--- start MATERIAL PROVIDED ---

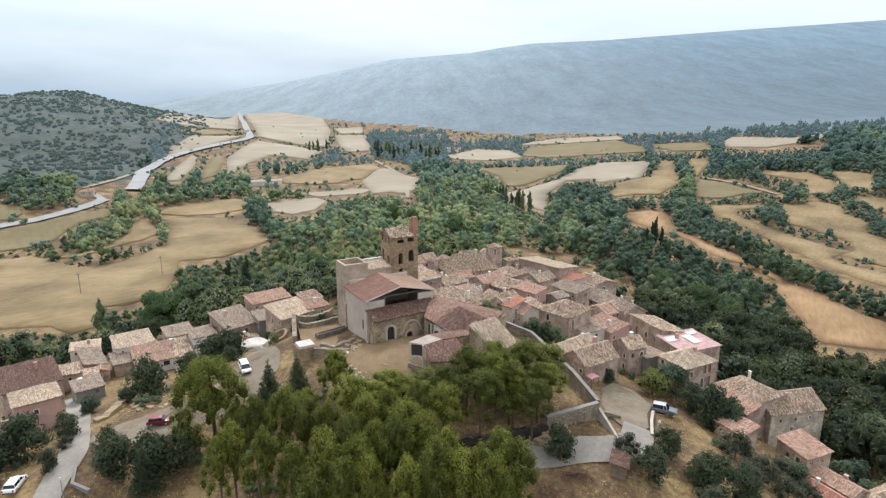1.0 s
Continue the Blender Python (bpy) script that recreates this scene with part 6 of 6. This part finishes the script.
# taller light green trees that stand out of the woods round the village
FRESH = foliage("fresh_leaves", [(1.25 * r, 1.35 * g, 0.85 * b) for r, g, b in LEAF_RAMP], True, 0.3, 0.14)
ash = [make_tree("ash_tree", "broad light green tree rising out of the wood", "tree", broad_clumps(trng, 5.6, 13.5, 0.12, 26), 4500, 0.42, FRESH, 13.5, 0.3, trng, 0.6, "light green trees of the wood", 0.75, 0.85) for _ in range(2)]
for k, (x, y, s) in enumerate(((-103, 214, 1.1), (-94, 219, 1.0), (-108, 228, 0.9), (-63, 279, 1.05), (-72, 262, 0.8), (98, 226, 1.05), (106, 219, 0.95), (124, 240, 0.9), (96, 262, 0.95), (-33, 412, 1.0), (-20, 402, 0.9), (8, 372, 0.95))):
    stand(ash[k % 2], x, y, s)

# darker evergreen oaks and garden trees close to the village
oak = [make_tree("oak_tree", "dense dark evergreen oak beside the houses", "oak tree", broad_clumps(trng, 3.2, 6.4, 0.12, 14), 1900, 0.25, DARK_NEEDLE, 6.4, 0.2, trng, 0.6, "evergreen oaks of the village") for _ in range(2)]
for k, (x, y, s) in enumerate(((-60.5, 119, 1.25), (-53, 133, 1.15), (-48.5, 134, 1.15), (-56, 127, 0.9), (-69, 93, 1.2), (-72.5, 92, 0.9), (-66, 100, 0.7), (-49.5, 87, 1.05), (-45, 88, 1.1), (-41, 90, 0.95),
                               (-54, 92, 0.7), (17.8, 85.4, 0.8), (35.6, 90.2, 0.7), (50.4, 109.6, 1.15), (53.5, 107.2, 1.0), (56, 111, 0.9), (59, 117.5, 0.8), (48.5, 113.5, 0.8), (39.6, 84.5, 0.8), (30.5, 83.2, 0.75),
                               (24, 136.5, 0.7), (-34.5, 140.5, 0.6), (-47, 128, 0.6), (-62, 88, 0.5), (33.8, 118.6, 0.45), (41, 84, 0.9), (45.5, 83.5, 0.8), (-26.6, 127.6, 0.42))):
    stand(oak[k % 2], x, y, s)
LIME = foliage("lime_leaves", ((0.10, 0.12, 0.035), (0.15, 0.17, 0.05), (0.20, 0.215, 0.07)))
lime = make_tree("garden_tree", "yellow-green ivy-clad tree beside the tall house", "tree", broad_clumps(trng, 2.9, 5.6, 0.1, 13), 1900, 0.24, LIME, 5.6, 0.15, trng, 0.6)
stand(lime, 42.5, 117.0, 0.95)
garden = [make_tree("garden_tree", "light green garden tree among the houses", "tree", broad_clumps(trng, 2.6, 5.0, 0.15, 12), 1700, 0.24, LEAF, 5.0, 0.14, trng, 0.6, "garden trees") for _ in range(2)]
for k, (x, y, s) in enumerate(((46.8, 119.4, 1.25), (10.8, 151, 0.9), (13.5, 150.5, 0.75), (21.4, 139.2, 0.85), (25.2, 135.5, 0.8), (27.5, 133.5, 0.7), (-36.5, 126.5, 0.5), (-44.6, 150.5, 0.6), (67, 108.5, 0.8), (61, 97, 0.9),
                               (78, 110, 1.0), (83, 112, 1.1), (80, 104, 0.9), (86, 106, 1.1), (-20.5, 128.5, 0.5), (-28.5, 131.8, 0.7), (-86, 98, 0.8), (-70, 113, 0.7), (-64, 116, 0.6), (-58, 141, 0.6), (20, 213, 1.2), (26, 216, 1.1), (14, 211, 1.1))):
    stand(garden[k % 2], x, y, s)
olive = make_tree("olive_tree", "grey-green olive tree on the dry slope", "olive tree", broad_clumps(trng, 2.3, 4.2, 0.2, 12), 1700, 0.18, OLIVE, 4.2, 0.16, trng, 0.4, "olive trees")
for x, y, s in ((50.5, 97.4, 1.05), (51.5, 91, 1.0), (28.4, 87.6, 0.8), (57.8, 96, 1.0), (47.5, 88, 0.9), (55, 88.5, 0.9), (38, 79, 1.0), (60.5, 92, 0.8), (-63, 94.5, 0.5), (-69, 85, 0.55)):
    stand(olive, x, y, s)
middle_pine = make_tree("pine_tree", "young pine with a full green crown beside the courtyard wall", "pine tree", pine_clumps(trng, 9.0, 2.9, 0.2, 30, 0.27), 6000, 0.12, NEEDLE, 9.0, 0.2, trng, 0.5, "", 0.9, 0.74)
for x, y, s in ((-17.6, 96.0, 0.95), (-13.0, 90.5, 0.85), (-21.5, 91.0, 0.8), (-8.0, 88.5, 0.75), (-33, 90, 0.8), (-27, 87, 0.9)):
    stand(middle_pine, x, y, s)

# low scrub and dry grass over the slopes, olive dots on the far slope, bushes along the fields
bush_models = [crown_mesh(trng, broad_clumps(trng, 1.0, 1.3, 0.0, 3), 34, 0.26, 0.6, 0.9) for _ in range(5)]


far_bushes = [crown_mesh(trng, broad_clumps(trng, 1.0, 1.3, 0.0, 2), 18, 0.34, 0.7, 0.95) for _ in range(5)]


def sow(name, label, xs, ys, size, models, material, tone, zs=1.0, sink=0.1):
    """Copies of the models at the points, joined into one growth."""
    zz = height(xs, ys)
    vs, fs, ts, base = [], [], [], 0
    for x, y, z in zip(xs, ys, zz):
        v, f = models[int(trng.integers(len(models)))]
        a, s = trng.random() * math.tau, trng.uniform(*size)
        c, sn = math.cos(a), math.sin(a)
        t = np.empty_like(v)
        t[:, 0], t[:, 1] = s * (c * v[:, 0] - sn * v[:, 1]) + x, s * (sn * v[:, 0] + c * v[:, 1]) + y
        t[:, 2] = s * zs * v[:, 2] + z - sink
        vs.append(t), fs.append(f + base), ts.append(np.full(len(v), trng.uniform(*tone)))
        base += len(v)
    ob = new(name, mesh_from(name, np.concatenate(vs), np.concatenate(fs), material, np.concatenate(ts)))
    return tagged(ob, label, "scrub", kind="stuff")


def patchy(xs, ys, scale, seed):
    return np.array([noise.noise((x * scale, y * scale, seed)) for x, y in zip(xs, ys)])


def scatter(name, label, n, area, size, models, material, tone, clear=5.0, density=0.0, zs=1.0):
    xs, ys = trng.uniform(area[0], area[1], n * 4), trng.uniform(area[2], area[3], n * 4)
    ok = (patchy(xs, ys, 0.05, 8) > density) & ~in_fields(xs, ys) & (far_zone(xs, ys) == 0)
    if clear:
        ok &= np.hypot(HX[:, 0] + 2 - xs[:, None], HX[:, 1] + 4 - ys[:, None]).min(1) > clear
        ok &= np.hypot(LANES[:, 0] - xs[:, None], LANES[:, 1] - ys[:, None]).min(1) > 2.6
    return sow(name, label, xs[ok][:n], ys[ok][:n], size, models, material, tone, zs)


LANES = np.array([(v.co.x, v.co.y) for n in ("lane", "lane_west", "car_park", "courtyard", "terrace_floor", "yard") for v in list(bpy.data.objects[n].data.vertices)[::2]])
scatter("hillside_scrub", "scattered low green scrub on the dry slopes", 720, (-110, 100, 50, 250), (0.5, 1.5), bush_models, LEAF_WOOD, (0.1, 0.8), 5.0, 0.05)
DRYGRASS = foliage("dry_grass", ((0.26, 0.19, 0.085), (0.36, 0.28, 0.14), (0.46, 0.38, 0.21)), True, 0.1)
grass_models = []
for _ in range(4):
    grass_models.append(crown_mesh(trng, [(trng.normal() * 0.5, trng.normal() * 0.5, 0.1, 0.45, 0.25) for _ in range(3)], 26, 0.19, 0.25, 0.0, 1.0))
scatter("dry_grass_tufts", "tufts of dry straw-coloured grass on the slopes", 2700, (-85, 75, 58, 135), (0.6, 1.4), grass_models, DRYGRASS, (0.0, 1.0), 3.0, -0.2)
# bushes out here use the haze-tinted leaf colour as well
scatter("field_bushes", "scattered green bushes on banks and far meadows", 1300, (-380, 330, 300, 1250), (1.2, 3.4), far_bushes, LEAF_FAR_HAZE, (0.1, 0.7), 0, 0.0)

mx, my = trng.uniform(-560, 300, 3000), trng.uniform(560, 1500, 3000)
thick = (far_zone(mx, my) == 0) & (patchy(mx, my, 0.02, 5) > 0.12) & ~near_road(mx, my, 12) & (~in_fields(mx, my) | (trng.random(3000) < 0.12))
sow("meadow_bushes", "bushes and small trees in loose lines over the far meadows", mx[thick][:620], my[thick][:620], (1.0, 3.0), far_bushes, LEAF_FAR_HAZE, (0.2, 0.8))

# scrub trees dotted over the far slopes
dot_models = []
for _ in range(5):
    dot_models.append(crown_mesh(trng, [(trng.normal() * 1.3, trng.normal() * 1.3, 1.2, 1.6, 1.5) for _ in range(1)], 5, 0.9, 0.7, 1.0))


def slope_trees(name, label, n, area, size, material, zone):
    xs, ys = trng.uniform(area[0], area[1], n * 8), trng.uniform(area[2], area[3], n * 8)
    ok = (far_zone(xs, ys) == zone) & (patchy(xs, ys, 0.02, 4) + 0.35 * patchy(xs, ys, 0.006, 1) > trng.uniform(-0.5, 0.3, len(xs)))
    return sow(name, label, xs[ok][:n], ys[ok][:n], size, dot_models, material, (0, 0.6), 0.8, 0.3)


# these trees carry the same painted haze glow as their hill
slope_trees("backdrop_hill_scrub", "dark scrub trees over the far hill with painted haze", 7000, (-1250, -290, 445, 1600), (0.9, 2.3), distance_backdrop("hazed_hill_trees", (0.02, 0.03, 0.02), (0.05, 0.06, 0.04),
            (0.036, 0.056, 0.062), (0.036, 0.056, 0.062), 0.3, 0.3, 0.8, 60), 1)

--- end MATERIAL PROVIDED ---

## STATED PROBLEM
Transcribe exactly, with no pictures, the lines running from the first line of the material through the line holding "stand(ash[k % 2], x, y, s)".

## ANSWER TO THE TASK
1.0 s
Continue the Blender Python (bpy) script that recreates this scene with part 6 of 6. This part finishes the script.
# taller light green trees that stand out of the woods round the village
FRESH = foliage("fresh_leaves", [(1.25 * r, 1.35 * g, 0.85 * b) for r, g, b in LEAF_RAMP], True, 0.3, 0.14)
ash = [make_tree("ash_tree", "broad light green tree rising out of the wood", "tree", broad_clumps(trng, 5.6, 13.5, 0.12, 26), 4500, 0.42, FRESH, 13.5, 0.3, trng, 0.6, "light green trees of the wood", 0.75, 0.85) for _ in range(2)]
for k, (x, y, s) in enumerate(((-103, 214, 1.1), (-94, 219, 1.0), (-108, 228, 0.9), (-63, 279, 1.05), (-72, 262, 0.8), (98, 226, 1.05), (106, 219, 0.95), (124, 240, 0.9), (96, 262, 0.95), (-33, 412, 1.0), (-20, 402, 0.9), (8, 372, 0.95))):
    stand(ash[k % 2], x, y, s)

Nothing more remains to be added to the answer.